A prime example of their workload would be the Battle of Gettysburg, where medics attended over 50000 battle injuries and casualties in a short span of three days. With the number of medics on either side always being deficient, the available medics worked until they dropped. And that is exactly why bloody knives were never cleaned, hands were never washed, and sterilization was not even a possibility in most of the cases.
As we mentioned before, this helped gangrene to fester alongside a slew of other contagious diseases such as chickenpox, mumps, whooping coughs, and measles. These childhood diseases turned their ugly heads as epidemic demons among the ranks of soldiers.
What followed after that was the spread of diarrhea, malaria and typhoid, as the infected remained in the army or medical camps thanks to antibiotics not being a thing. Yet there was no stopping them either. For every soldier who died in battle, two died of diseases. However, blaming the SawBone doctors for these deaths would not be justified. Sadly, when Americans decided to kill each other in the early 1860s, the medical field was not yet capable of dealing with the disease and the massive injuries caused by industrial warfare. These medics simply did the best they could, even if it was somewhat of a messy business.
6 Civil War Medics Shaped The Foundation Of The Medical Industry
It is true what medics did during the Civil War was not all rainbows and sunshine. In fact, their deeds were far from it. But the general perception of Civil War medics being butchers is farthest from the truth. In fact, their hardship and challenges, along with their failures as much as their success, paved the way towards a medical revolution in America.

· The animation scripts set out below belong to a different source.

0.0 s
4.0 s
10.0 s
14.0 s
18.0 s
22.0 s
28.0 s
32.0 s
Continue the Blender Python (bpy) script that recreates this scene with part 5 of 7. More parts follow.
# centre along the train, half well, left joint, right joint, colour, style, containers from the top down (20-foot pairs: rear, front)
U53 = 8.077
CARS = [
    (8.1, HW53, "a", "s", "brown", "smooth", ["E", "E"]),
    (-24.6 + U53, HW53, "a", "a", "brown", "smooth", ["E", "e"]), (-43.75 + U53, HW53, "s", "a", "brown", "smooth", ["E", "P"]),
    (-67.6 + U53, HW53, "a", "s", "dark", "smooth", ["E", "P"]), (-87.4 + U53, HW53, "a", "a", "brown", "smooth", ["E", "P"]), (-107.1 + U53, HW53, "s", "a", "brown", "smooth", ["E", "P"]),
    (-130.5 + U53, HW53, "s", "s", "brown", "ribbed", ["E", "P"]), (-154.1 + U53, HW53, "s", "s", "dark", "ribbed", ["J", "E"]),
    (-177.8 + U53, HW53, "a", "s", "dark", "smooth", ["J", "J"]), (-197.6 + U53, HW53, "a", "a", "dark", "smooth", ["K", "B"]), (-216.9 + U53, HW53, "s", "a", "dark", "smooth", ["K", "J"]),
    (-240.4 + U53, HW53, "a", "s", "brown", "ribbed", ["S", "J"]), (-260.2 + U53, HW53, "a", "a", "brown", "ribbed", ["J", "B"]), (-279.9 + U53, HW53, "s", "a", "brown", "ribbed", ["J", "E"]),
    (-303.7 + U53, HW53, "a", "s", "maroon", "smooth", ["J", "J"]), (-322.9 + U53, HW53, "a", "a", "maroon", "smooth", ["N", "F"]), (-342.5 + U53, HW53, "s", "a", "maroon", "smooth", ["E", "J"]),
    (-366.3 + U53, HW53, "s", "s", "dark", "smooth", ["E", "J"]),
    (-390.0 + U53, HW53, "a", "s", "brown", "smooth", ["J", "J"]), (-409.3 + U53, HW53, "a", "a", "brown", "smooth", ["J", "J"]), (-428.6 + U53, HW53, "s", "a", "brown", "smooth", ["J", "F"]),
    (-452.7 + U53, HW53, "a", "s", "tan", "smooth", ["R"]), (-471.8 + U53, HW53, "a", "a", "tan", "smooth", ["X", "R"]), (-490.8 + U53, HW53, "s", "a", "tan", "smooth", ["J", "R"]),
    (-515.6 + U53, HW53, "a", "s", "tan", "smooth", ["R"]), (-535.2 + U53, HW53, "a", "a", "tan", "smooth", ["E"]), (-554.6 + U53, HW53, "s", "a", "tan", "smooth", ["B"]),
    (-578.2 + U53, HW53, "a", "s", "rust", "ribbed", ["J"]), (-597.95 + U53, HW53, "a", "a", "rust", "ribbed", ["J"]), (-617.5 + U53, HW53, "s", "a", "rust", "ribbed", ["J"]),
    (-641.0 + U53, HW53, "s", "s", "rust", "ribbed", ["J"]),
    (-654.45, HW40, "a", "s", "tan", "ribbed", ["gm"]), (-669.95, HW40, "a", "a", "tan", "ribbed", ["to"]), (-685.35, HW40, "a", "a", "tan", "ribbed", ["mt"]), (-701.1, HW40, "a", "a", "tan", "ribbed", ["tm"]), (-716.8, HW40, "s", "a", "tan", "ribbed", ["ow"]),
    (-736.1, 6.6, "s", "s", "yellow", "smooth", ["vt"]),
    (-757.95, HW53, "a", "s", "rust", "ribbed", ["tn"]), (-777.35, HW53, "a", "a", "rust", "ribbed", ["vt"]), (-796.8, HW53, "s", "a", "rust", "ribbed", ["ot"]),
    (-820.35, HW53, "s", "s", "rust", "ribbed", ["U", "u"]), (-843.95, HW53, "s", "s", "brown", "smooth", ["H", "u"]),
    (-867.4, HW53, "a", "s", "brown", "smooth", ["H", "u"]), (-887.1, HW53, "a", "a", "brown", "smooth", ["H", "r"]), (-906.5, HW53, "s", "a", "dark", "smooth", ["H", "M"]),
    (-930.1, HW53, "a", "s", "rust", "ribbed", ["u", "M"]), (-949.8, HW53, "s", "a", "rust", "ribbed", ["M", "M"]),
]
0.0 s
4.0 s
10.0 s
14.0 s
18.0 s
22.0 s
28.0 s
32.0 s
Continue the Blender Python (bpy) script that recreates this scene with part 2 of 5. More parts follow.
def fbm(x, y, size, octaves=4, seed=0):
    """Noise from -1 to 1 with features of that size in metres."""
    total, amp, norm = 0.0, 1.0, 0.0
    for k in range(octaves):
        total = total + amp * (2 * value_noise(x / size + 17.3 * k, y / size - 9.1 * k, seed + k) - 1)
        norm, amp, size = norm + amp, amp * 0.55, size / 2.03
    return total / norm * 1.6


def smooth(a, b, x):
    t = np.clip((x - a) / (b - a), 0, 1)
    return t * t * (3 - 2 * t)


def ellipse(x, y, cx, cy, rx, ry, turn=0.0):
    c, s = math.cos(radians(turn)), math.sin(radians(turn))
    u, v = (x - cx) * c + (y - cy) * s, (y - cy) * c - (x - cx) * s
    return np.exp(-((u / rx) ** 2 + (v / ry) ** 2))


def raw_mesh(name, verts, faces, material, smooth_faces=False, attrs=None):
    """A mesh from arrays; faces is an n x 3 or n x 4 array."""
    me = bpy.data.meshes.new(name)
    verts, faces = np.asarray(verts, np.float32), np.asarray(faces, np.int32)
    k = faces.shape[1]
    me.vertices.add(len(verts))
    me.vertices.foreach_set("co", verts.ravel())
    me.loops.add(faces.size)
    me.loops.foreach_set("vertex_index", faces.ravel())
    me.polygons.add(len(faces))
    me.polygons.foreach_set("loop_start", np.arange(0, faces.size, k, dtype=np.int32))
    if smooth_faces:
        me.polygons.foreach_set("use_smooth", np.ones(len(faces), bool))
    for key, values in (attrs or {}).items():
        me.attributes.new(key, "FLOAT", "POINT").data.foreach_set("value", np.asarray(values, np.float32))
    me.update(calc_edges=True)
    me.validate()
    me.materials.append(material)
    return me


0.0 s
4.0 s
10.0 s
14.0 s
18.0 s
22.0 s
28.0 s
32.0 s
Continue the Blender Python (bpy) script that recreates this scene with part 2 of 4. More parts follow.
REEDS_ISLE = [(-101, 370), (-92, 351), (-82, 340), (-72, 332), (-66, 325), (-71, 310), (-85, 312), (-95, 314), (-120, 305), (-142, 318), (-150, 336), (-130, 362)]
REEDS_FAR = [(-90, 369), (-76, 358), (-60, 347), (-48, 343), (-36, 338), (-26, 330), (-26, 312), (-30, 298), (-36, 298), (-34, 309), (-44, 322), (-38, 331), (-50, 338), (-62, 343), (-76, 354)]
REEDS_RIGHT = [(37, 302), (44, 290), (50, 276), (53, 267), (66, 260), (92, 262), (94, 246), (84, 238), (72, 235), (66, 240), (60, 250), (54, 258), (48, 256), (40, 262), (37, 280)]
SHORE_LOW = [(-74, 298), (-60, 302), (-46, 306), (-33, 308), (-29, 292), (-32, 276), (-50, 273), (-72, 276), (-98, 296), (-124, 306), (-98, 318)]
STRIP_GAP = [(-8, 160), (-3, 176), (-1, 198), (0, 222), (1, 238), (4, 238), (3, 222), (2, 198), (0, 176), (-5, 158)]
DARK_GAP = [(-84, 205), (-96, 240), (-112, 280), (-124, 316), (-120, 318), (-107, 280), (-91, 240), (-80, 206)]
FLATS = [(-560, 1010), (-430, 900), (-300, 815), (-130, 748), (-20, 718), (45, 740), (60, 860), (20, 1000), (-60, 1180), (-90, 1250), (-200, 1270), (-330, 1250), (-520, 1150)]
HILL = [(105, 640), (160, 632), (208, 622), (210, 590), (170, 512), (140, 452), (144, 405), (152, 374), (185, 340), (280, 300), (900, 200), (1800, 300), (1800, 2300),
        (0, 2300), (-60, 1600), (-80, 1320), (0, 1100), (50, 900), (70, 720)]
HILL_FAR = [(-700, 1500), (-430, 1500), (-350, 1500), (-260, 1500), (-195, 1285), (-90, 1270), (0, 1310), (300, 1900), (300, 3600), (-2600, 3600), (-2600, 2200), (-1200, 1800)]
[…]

The innovative methods crafted by these inexperienced surgeons led to the invention of medical techniques that are used today as well. Amputations during the Civil War may be perceived as barbaric and rushed treatments, but with lots of trial and error, medics learned the most efficient ways of amputating without putting lives at risk.
The mortality reduced from 75% to 25% among amputation cases throughout the war.
Anesthesia inhaler, chest wounds, closure, and modern cosmetic surgery were invented during the Civil War. thanks to the complications that occurred during amputation surgeries.
The Civil War’s lessons helped the United States to come up with an ambulance to the ER system. Ambulances also got upgraded with spring suspensions and lockboxes to make sure that the injured reach hospitals not only in time, but safely as well.
Nightingale’s model of nursing was adopted in America soon after the war. Colonel Eli Lilly got inspired to lay the foundation of a pharmaceutical empire, and Clara Barton founded the American Red Cross. And all of this happened because a few thousand medics did whatever they could to salvage lives and inspire a nation.
What do you think? Were these medic heroes for revolutionizing the medical industry of the United States? Or were they really as the masses remember the butchers of the Civil War?